A: There are five key people with our executive team here. Denise Goldberg is a terrific CFO and Steve Leone is our head of back-office operations. Through conventional hiring methods we’ve most recently added Tammy Botsford as deputy general counsel who was with FIA ,and before that was at Morgan Stanley. The other new member is Karl Fruecht, who is vice president of business development and previously was at HSBC. He has 15 years in the futures business.

From previous relationships we’ve added our CIO, Ann Mulholland, who was formerly with Cargill Investor Services and at JP Morgan. We’re not just a clearing firm, but we also provide technology solutions.
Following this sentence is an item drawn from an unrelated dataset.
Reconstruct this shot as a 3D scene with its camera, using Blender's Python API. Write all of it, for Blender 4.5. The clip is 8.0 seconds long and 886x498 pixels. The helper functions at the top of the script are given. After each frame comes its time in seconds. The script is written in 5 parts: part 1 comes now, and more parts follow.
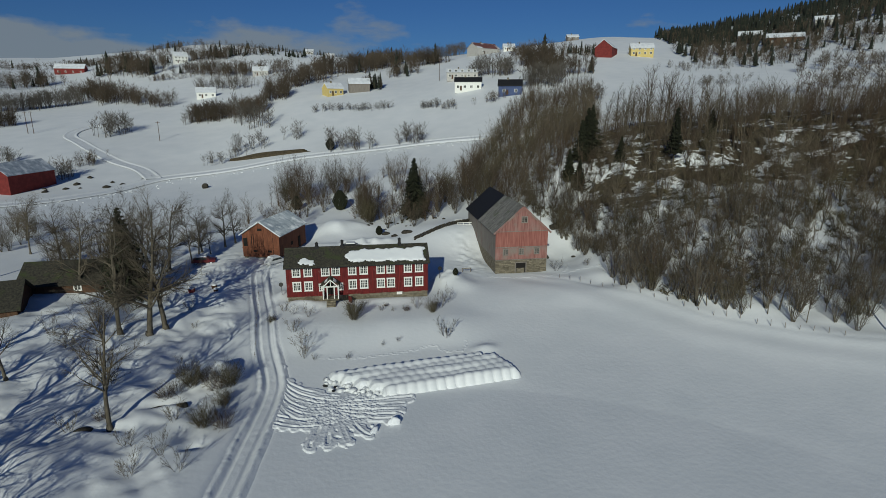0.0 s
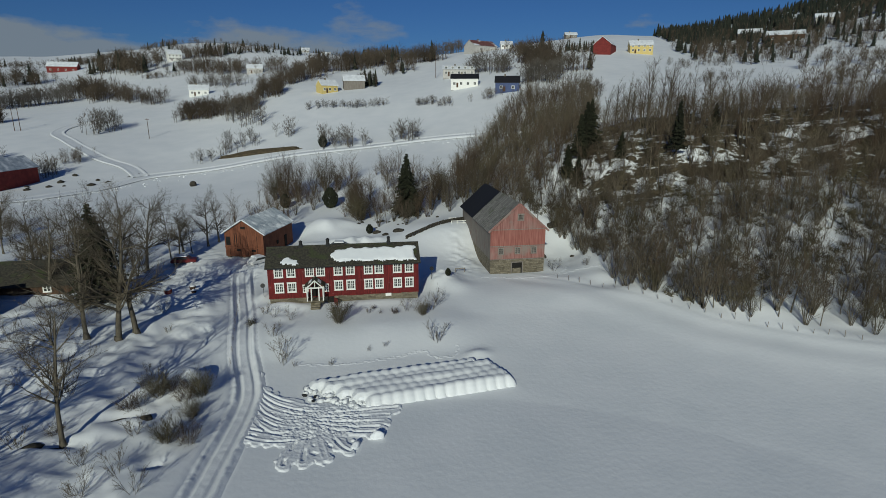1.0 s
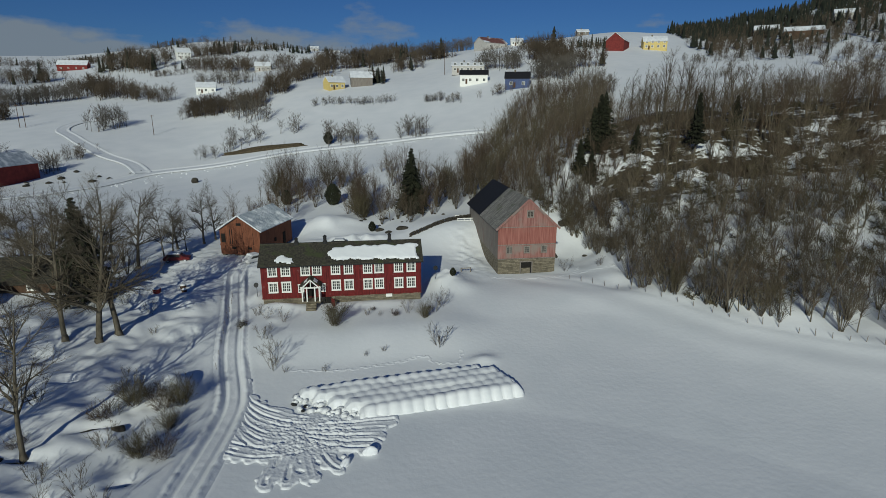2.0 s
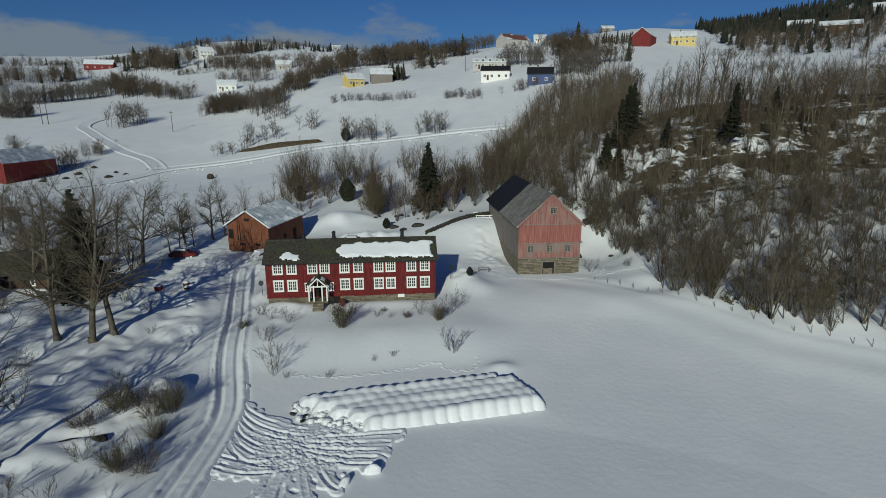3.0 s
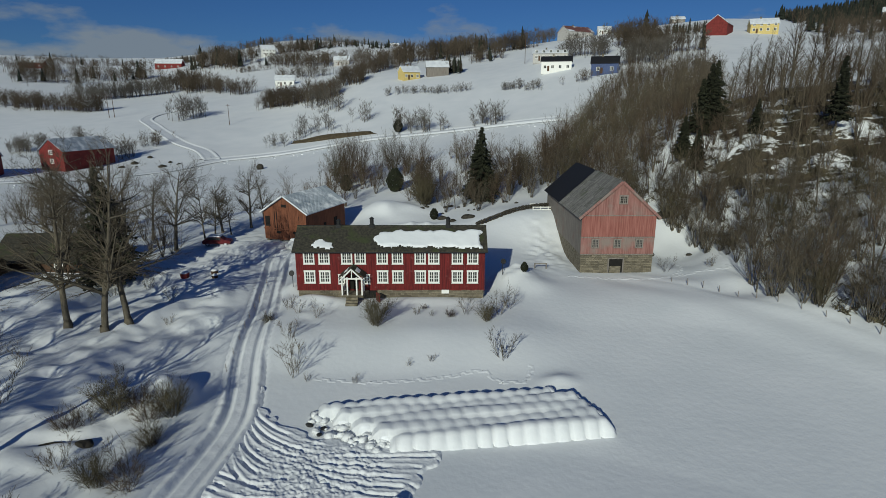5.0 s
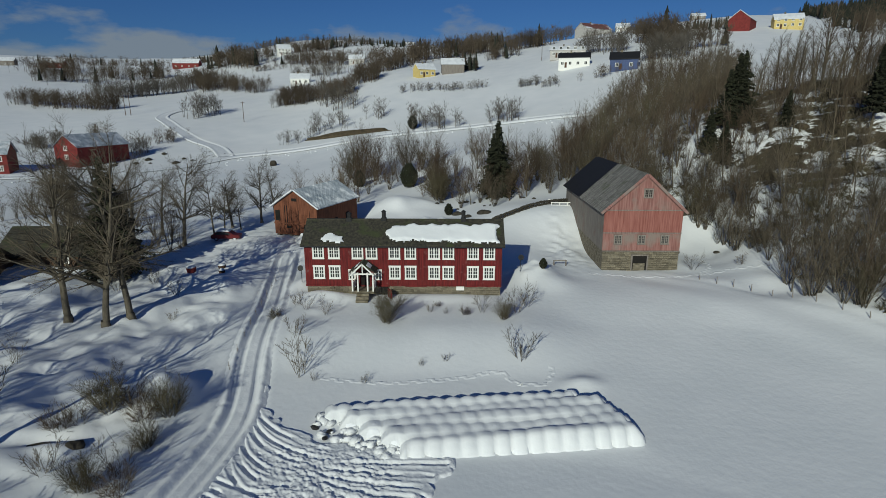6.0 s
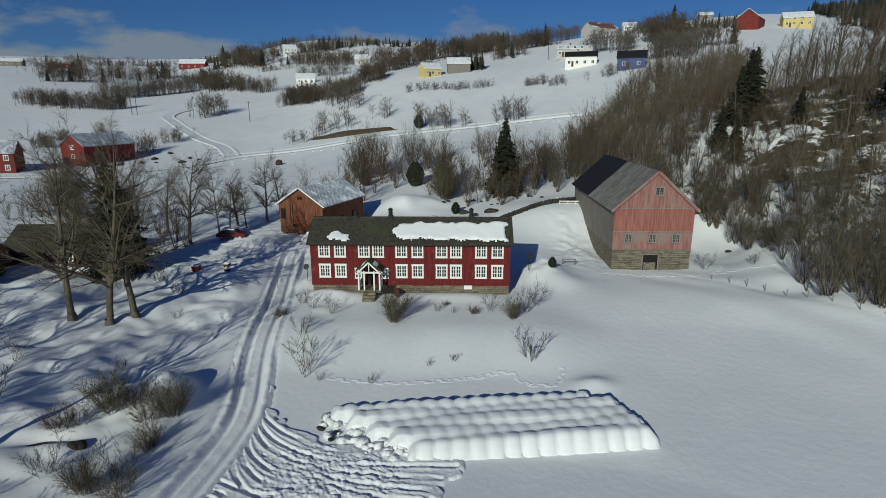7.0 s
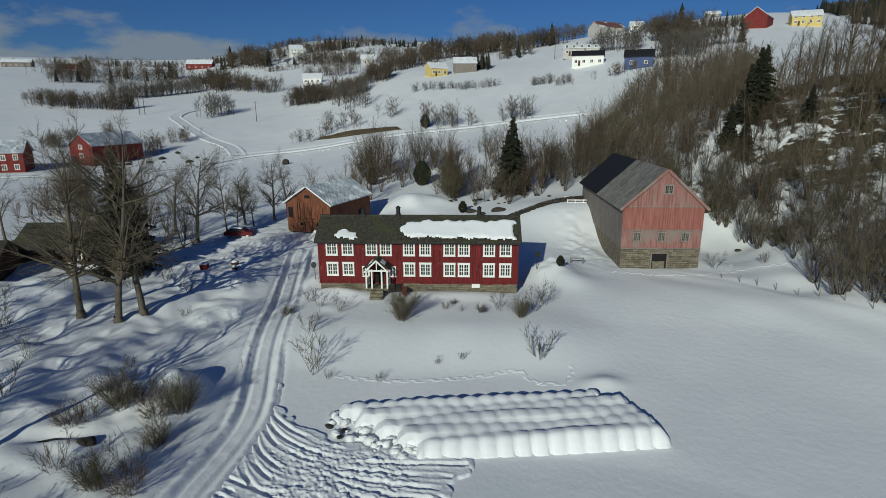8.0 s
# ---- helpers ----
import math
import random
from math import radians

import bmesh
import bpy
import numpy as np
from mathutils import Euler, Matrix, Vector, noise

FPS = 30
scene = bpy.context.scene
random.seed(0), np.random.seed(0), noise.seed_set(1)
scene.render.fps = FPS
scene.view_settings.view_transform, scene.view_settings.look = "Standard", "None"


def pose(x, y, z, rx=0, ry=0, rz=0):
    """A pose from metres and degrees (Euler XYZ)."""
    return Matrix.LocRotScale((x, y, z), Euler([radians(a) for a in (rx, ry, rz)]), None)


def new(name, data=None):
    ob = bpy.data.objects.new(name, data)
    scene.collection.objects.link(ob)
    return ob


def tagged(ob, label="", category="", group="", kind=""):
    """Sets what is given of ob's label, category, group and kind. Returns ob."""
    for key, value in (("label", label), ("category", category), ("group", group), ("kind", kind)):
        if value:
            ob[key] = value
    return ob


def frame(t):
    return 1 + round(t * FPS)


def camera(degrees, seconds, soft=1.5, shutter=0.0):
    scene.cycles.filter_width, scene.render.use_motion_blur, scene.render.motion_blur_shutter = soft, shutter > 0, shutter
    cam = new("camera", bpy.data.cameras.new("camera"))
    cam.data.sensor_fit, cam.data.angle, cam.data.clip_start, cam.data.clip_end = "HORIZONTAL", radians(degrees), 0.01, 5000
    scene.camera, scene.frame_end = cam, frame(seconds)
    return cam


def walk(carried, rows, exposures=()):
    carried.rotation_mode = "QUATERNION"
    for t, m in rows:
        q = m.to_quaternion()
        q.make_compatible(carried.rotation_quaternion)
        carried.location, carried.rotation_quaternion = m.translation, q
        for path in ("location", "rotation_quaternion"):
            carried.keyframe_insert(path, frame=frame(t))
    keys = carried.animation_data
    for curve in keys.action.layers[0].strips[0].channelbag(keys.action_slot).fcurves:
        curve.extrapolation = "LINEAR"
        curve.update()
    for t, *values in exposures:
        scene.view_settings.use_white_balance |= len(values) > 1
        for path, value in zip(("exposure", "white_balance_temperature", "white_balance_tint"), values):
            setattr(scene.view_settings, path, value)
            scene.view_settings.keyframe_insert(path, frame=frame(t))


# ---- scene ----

It’s a great team.


Q: You’ve mentioned your technology. Everyone says they have great technology. What makes yours so good?

A: It’s rare among firms that they have their own API, and we have developers on staff. We allow black boxes, and have very tight risk controls. We haven’t had any problems there, and we do check the risk on the black boxes with high-frequency traders. But we allow firms to write into our own APIs for black box, high-frequency trading and direct market access. That’s not something you typically find at other firms our size, or even some of the larger firms.

We also have our own proprietary risk systems here and we offer those out. We have a global risk product for firms to manage their risk across market segments, out to four standard deviations. And we do a variety of hosting solutions for firms in the business. And we’re developing our own in-house technology for different portals, which we’ll share in the not-too-distant future.


Q: This is a tough market for FCMs. How can FCMs navigate this low-interest-rate environment?

A: Some try to grow top-line revenue and then it’s a battle to the bottom. Others try to attack expenses. Ours is a two-fold approach. We’ve cut costs in operational areas and have increased in other more productive areas, such as sales. And we’re looking to bring in new customers.

It is a tough environment out there. It is challenging, I knew that coming in. And if I didn’t see the potential and didn’t think there was great potential, I wouldn’t have taken this on. We’re doing something right because we have improved the bottom line at a time when money is leaving the market. Commodities is one of the first places people pull their money. That’s a testament to the team here.


Q: Who is bringing that extra business to Penson GHCO?

A: We believe the middle-tier market is probably one of the least served. Professionals are well-served, and competition is fierce for retail customers. But the middle-tier market is where we believe that the growth opportunity is. I believe everyone should have professionally managed funds as part of their portfolio. We’re trying to grow that market. We don’t have a lot of CTAs on our roster but we have brought in some IBs who do that kind of business. That’s a nice offering to have.


Q: And how should this industry grow the pie?

A: Through education and positive media coverage. Futures markets are a necessary and key component of free-market price discovery,and they will always be around as long as capitalism is alive. However, in this economic climate I see the pie getting smaller and everyone wants a bigger slice.


Q: Should the futures industry be doing more collectively to grow the overall business?

A: Yes, we should, but everyone is concerned with their own bottom line. Like many other industries, I think we’re headed for more consolidation. I don’t know if big firms are going to get any bigger but they may get smaller. I think we’re in a difficult spot. Now we have more regulations. Things are coming up the pipeline in a shrinking market. They are going to get tougher before they get better.


Q: One of the things the options industry has done really well is make a consistent and industry-wide effort to educate not only retail traders but also bring institutional players into that marketplace. I just don’t see it on an industry-wide basis in the futures industry.

A: We do have a great opportunity. We’ve basically depended on the markets and market news to publicize these markets. That also provides an opportunity to firms who are willing to come up with new creative ideas. I agree we’re not as up to speed as the options industry. But on the other hand, I do believe that leaves some opportunities for firms such as ours who are looking at creative ways to develop products and services over the long term that is going to work. Otherwise, you’re always in the mode of the next new thing.

In 2008, everyone wanted non-correlated markets because the equity markets were way down. When the equity markets are way up, nobody wants to hear about it. People really do buy performance even if they say they really don’t. And right now is the time when they really should be taking a look at futures because you’re going to have some moves like you’ve had in 2008. Then they jump in at the end and get burned for a few years and get out when they should be getting back in. So they get in that vicious cycle, always on the back end of the curve.